Çalışmamız, depremin hangi kıyı bölümünde, hangi heyelanlara yol açtığı konusunda bir ilk olacak. Böylece bir sonraki depremin denizlerde yaratacağı riskleri öngörmeye yardımcı bilgiler toplayacağız. Kısaca, depremin kirlilik anlamında kıyılara nasıl bir etkisi oldu, bunu belirleyeceğiz bir de depremin tetiklediği su altı heyelanlarını belirleyip açıklayacağız. Böylece bir sonraki olası depremlerin denizlerde yaratacağı riskleri öngörmeye yardımcı bilgiler toplayacağız.”

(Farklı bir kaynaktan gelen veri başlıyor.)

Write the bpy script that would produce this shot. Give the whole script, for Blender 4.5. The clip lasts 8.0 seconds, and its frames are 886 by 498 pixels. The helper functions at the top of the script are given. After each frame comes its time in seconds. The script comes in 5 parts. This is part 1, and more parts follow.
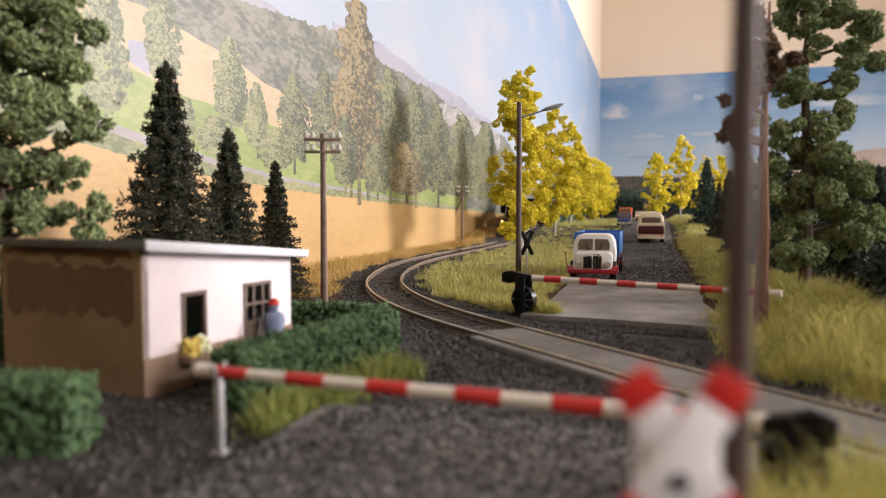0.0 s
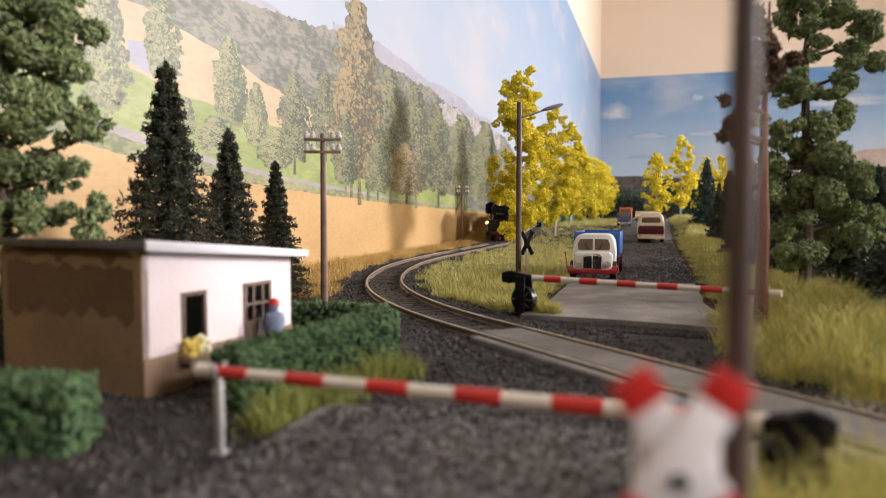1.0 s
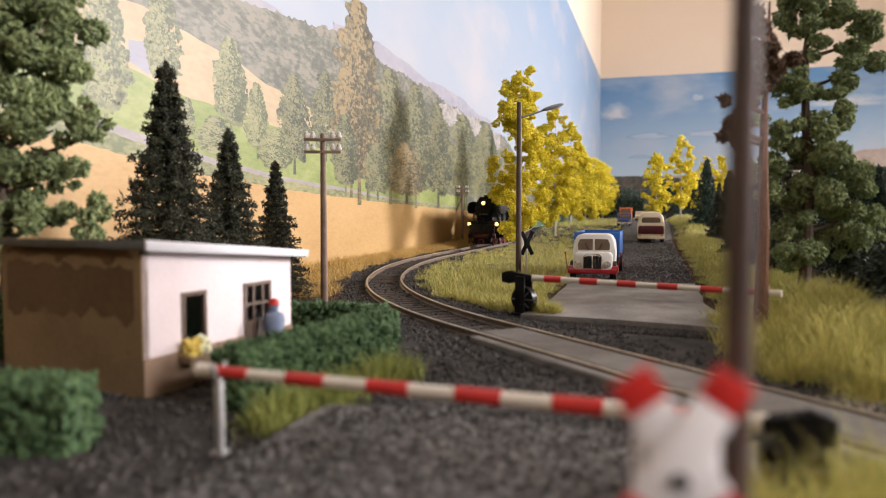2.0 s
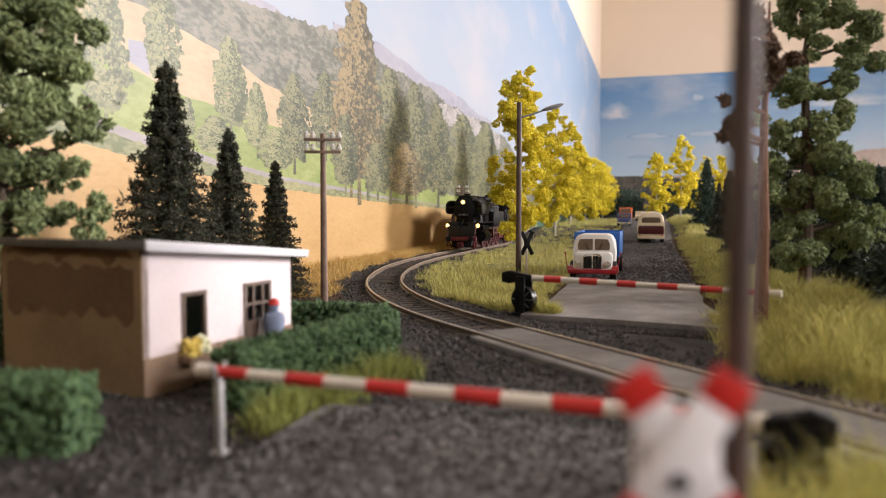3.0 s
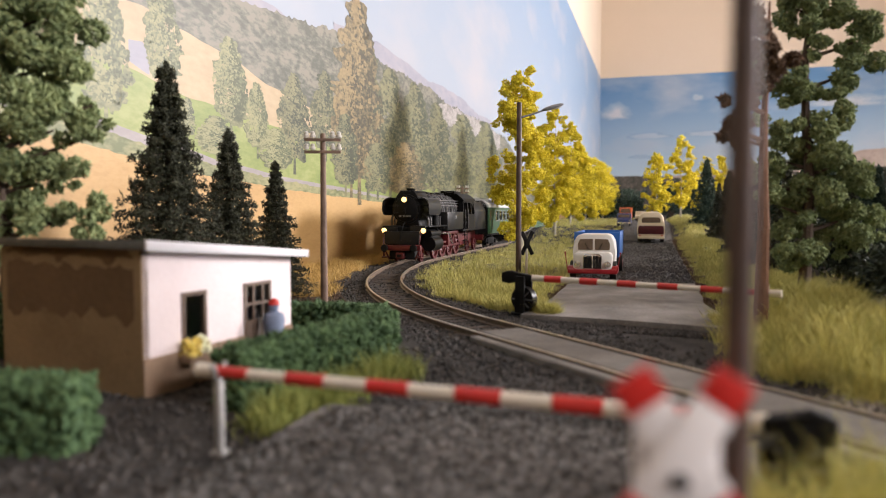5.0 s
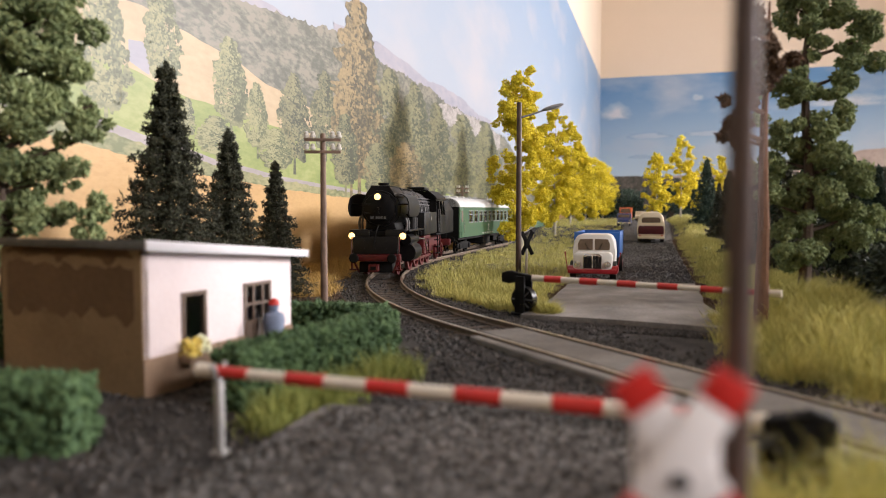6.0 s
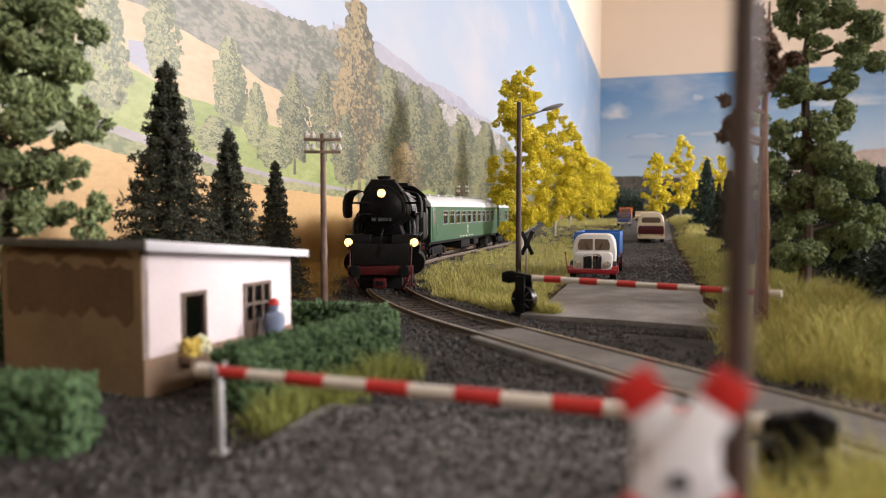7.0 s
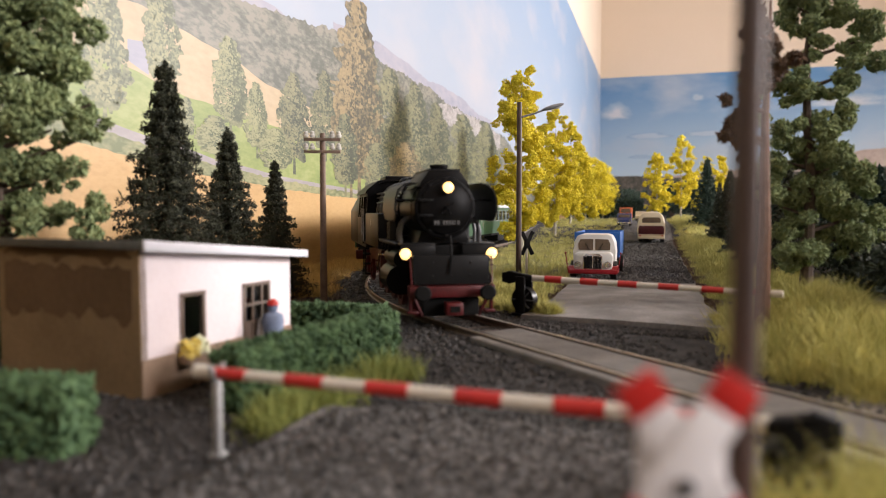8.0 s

“Denizin genel resmini çekeceğiz”
Seyrüseferlerinde deniz dip suyundan örnekler alarak fiziksel özelliklerine bakacaklarını belirten Yücel, “Denizin genel bir resmini çekeceğiz. Özellikle depremin olduğu bölgenin kıyılarında, derinliklerde, akıntılarda, su kolonunda, dip sularında bir anormallik var mı, buna bakacağız. Çünkü anormal bir durum varsa örneğin bulanıklığı direkt sensörlerle görüyor olacağız. Bu verileri analiz edip heyelanları ölçmeye yönelik daha özel seferler yapacağız.” dedi.
Yücel, sonuçları aldıkça diğer disiplinlerden uzmanları gemiye davet edip onların da uzmanlığına başvurarak çalışmaları derinleştireceklerini sözlerine ekledi.